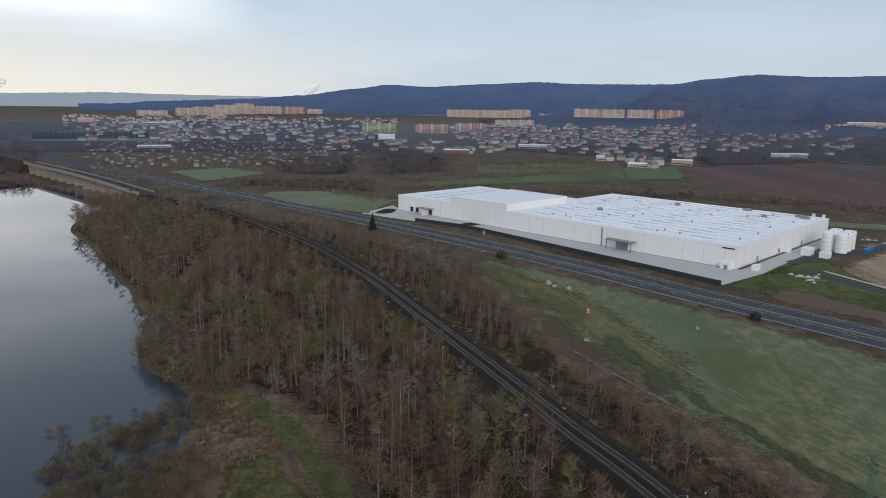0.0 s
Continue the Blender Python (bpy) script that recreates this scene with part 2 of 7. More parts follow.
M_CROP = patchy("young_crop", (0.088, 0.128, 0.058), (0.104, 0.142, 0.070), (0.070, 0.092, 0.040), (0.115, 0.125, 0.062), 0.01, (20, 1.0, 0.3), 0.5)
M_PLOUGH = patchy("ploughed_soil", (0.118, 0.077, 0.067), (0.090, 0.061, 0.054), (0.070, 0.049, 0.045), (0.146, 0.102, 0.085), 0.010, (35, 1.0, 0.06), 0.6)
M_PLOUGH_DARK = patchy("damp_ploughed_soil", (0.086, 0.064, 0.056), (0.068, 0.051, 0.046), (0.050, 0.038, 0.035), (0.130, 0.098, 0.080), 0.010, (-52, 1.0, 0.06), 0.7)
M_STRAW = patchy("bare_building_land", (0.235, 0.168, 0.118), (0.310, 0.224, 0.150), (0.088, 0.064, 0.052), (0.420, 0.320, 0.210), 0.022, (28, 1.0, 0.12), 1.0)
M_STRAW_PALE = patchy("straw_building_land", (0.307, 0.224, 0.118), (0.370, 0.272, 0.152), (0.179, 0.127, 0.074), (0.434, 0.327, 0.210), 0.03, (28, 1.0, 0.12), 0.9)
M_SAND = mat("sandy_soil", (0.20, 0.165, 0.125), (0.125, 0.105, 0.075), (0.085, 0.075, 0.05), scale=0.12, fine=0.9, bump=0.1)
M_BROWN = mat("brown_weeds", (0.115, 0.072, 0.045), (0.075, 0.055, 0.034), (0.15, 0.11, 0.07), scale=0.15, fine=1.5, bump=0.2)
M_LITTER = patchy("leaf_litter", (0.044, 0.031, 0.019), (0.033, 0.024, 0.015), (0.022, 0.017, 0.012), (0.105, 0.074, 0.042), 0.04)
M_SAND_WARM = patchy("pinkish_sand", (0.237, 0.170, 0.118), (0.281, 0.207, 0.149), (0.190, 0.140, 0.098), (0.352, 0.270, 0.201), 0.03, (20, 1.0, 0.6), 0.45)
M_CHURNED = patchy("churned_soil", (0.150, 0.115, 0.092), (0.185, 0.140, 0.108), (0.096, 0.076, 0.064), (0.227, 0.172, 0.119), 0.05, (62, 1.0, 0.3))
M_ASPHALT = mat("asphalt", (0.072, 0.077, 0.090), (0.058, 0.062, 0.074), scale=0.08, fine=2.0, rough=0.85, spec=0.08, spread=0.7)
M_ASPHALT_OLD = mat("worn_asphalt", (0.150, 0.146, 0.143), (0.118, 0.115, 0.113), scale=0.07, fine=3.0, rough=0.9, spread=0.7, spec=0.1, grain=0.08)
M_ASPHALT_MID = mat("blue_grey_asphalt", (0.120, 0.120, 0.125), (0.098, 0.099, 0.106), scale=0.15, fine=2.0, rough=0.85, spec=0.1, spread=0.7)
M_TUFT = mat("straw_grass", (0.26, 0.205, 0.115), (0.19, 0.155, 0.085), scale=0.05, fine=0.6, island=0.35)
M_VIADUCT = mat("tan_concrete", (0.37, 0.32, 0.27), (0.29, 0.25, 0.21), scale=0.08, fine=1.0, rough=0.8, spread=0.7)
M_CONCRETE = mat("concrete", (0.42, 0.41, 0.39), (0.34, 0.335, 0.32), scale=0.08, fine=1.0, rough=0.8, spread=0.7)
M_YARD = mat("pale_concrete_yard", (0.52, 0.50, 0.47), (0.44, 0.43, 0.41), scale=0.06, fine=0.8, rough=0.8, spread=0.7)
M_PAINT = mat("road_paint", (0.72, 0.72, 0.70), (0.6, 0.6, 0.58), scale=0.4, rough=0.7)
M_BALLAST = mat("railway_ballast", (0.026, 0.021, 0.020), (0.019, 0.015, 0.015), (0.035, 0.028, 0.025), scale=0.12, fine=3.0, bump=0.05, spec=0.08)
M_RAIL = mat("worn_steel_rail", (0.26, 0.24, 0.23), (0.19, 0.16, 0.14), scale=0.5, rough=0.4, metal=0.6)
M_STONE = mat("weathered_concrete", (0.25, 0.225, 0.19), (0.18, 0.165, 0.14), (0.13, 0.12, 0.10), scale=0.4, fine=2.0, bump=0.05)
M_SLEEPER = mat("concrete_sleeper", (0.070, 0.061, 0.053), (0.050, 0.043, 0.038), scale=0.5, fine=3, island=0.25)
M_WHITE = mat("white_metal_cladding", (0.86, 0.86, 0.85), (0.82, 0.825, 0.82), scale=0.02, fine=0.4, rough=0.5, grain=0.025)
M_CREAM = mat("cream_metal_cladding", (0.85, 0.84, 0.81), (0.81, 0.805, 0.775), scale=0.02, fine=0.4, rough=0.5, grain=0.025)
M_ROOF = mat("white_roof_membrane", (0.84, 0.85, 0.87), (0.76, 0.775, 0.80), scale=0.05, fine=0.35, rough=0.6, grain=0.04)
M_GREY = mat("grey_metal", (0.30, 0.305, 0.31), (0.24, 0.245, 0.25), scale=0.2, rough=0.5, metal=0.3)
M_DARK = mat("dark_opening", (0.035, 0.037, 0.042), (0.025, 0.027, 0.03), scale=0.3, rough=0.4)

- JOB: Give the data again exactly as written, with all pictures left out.

- EXPECTED OUTPUT:
0.0 s
Continue the Blender Python (bpy) script that recreates this scene with part 2 of 7. More parts follow.
M_CROP = patchy("young_crop", (0.088, 0.128, 0.058), (0.104, 0.142, 0.070), (0.070, 0.092, 0.040), (0.115, 0.125, 0.062), 0.01, (20, 1.0, 0.3), 0.5)
M_PLOUGH = patchy("ploughed_soil", (0.118, 0.077, 0.067), (0.090, 0.061, 0.054), (0.070, 0.049, 0.045), (0.146, 0.102, 0.085), 0.010, (35, 1.0, 0.06), 0.6)
M_PLOUGH_DARK = patchy("damp_ploughed_soil", (0.086, 0.064, 0.056), (0.068, 0.051, 0.046), (0.050, 0.038, 0.035), (0.130, 0.098, 0.080), 0.010, (-52, 1.0, 0.06), 0.7)
M_STRAW = patchy("bare_building_land", (0.235, 0.168, 0.118), (0.310, 0.224, 0.150), (0.088, 0.064, 0.052), (0.420, 0.320, 0.210), 0.022, (28, 1.0, 0.12), 1.0)
M_STRAW_PALE = patchy("straw_building_land", (0.307, 0.224, 0.118), (0.370, 0.272, 0.152), (0.179, 0.127, 0.074), (0.434, 0.327, 0.210), 0.03, (28, 1.0, 0.12), 0.9)
M_SAND = mat("sandy_soil", (0.20, 0.165, 0.125), (0.125, 0.105, 0.075), (0.085, 0.075, 0.05), scale=0.12, fine=0.9, bump=0.1)
M_BROWN = mat("brown_weeds", (0.115, 0.072, 0.045), (0.075, 0.055, 0.034), (0.15, 0.11, 0.07), scale=0.15, fine=1.5, bump=0.2)
M_LITTER = patchy("leaf_litter", (0.044, 0.031, 0.019), (0.033, 0.024, 0.015), (0.022, 0.017, 0.012), (0.105, 0.074, 0.042), 0.04)
M_SAND_WARM = patchy("pinkish_sand", (0.237, 0.170, 0.118), (0.281, 0.207, 0.149), (0.190, 0.140, 0.098), (0.352, 0.270, 0.201), 0.03, (20, 1.0, 0.6), 0.45)
M_CHURNED = patchy("churned_soil", (0.150, 0.115, 0.092), (0.185, 0.140, 0.108), (0.096, 0.076, 0.064), (0.227, 0.172, 0.119), 0.05, (62, 1.0, 0.3))
M_ASPHALT = mat("asphalt", (0.072, 0.077, 0.090), (0.058, 0.062, 0.074), scale=0.08, fine=2.0, rough=0.85, spec=0.08, spread=0.7)
M_ASPHALT_OLD = mat("worn_asphalt", (0.150, 0.146, 0.143), (0.118, 0.115, 0.113), scale=0.07, fine=3.0, rough=0.9, spread=0.7, spec=0.1, grain=0.08)
M_ASPHALT_MID = mat("blue_grey_asphalt", (0.120, 0.120, 0.125), (0.098, 0.099, 0.106), scale=0.15, fine=2.0, rough=0.85, spec=0.1, spread=0.7)
M_TUFT = mat("straw_grass", (0.26, 0.205, 0.115), (0.19, 0.155, 0.085), scale=0.05, fine=0.6, island=0.35)
M_VIADUCT = mat("tan_concrete", (0.37, 0.32, 0.27), (0.29, 0.25, 0.21), scale=0.08, fine=1.0, rough=0.8, spread=0.7)
M_CONCRETE = mat("concrete", (0.42, 0.41, 0.39), (0.34, 0.335, 0.32), scale=0.08, fine=1.0, rough=0.8, spread=0.7)
M_YARD = mat("pale_concrete_yard", (0.52, 0.50, 0.47), (0.44, 0.43, 0.41), scale=0.06, fine=0.8, rough=0.8, spread=0.7)
M_PAINT = mat("road_paint", (0.72, 0.72, 0.70), (0.6, 0.6, 0.58), scale=0.4, rough=0.7)
M_BALLAST = mat("railway_ballast", (0.026, 0.021, 0.020), (0.019, 0.015, 0.015), (0.035, 0.028, 0.025), scale=0.12, fine=3.0, bump=0.05, spec=0.08)
M_RAIL = mat("worn_steel_rail", (0.26, 0.24, 0.23), (0.19, 0.16, 0.14), scale=0.5, rough=0.4, metal=0.6)
M_STONE = mat("weathered_concrete", (0.25, 0.225, 0.19), (0.18, 0.165, 0.14), (0.13, 0.12, 0.10), scale=0.4, fine=2.0, bump=0.05)
M_SLEEPER = mat("concrete_sleeper", (0.070, 0.061, 0.053), (0.050, 0.043, 0.038), scale=0.5, fine=3, island=0.25)
M_WHITE = mat("white_metal_cladding", (0.86, 0.86, 0.85), (0.82, 0.825, 0.82), scale=0.02, fine=0.4, rough=0.5, grain=0.025)
M_CREAM = mat("cream_metal_cladding", (0.85, 0.84, 0.81), (0.81, 0.805, 0.775), scale=0.02, fine=0.4, rough=0.5, grain=0.025)
M_ROOF = mat("white_roof_membrane", (0.84, 0.85, 0.87), (0.76, 0.775, 0.80), scale=0.05, fine=0.35, rough=0.6, grain=0.04)
M_GREY = mat("grey_metal", (0.30, 0.305, 0.31), (0.24, 0.245, 0.25), scale=0.2, rough=0.5, metal=0.3)
M_DARK = mat("dark_opening", (0.035, 0.037, 0.042), (0.025, 0.027, 0.03), scale=0.3, rough=0.4)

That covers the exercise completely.